Wednesday, March 24, 2010

Day 15 - Casino Royale....Kind of.






The ride today started with eight motorcycles blasting through town as fast as is humanly possible to avoid being another drive by victim in the derilict town of Perito Moreno. It was a long days riding today, 580kms, the longest of the trip. Stunned that i survived the gravel portion of the trip, we wound on the throttle averaging a cool 130km/h before stopping at a quiet out of the way ranch for lunch. Half an hour passed before we began to wonder of our ill fated troopy support vehicle. Where could it be? Had its alternator finally given up the game and succumed to the harsh climate of Patagonia? An hour later and one very relieved German guide waved the vehicle into its parking slot. Gathering around to hear the obviously perplexing tale of a breakdown and bushman like skills fixing it in the dessert, we were supprised to see confused faces.

"What?" they said.
"What took you so long then!"
"Nothing, we had the foot to the floor and against the wind all we could manage is sixty."

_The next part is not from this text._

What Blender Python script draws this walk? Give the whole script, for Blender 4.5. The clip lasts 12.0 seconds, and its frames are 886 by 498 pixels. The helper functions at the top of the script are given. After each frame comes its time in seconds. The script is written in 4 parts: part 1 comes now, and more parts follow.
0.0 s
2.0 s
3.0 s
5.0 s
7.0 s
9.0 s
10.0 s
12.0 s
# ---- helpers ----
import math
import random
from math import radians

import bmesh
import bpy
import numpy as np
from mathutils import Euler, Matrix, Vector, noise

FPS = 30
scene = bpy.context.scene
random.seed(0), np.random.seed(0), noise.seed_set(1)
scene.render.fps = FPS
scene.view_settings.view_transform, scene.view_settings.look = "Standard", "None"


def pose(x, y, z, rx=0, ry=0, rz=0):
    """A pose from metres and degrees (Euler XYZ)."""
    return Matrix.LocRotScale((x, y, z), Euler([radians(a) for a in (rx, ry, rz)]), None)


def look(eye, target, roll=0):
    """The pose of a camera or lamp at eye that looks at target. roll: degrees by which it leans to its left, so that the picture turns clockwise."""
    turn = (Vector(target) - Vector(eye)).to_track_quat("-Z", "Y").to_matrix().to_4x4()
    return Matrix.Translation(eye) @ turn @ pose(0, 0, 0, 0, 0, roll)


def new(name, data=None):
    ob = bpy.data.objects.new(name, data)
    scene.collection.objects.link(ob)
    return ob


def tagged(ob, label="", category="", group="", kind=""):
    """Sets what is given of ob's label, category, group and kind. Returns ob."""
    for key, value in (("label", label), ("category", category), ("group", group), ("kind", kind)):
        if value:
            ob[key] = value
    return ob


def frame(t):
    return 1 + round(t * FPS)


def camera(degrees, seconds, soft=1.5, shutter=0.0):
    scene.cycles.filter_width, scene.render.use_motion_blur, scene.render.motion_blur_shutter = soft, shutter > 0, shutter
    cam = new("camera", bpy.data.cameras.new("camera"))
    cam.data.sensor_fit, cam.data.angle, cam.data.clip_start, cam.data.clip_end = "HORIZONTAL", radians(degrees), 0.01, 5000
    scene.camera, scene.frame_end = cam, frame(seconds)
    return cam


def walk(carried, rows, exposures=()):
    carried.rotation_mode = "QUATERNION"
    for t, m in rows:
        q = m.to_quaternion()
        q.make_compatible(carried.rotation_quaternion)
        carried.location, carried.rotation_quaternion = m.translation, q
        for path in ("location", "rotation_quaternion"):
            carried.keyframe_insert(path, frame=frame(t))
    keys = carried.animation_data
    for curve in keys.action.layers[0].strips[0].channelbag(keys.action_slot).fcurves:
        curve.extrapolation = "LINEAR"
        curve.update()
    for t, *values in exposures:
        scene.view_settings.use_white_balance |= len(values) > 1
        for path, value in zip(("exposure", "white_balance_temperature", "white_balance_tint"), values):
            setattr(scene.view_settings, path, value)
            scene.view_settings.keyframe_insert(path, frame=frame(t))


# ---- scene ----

Taking a calculator out of my bag and chalking up sums on the blackboard, i came to the conclussion they were indeed correct, and in fact not stopping to smuggle cocaine accross the border as was my original suspicion. It seems that not only motorcyclists have a tough time dealing with the plaguing winds of this place...

Having gone through my playlist of megans songs (thanks hun) twice, and confused motorists beeping as they saw me standing up with one hand massaging my destroyed bottom, i was about ready to see the looming signs of esque crossing the horrizons. Driving through town, David beeped and waved like a madman pointing to a huge sign which read "Casino". All nodding in agreement after our thouroughly enjoyable millionaires spree at the tables a few nights ago we were all keen for a beer to say the least. I would like to say driving through town was uneventful and safe, but alas it was not. It was very eventful and hidiously dangerous, dodging motorists comming from different directions and making three lanes out of two. Roundabouts were tackled by locals with as much care for right of way as hitler had for poland. Arriving at the hotel with the heartrate of a chipmunk on speed, we dismounted and entered our comparitively flash place to our previous towns prison cell.

Being given an odd brief by our guide 'Leo' about the hotel, we figured that A - the previous tour group were pissheads and B - we were not alloud to bring outside beer in the hotel then run around in the nude. So being the good temporary argentinian citizens we were, we ordered a round of beers from the hotel bar to be told they had not expected such a 'rush' and we had drunk them out of beer after eight beers. Again the preperation of this race of people is astounding, and again im left wondering why they are not in controll of half the worlds free population.

Skipping off to dinner earlier than usual, we came to a cute little restauraunt set in the center of the bustling metropolis. Straight into the menu in search of beef and beer (customary argentinian diet of champions) we laughed our asses off. Of four pages, there was one quarter dedicated to food, and the rest to drinks. They had every rendition of every cocktail, and the english descriptions too! Beach on sex comes to mind. Going for the standard, by which as you all by now know is half a cow and an intravenous drip of hidiously cheap beer, we decided with much conversing that we should explore what this town has to offer and show off our mad gambling skills at the casino.

Inside, we discovered that this casino was outfitted as extravagantly as any other aussie built one. Yet only seemed to opperate as one on the weekends, instead choosing to utilise their space and serve drinks from a bar that was nestled away in a corner. Figuring the only thing on offer was the argentine pokies, i decided to try my luck. Now i have played my fair share of pokies before, but never have i won a feature and been charged more money in the process. Dumbfounded we ordered a round of scotches and, true to tradition they gave us a glass of scotch (yes a full glass) and a can of coke. It seems that here, your the bartender and the responsible service of alcahol concept has been clearly lost. Fun times.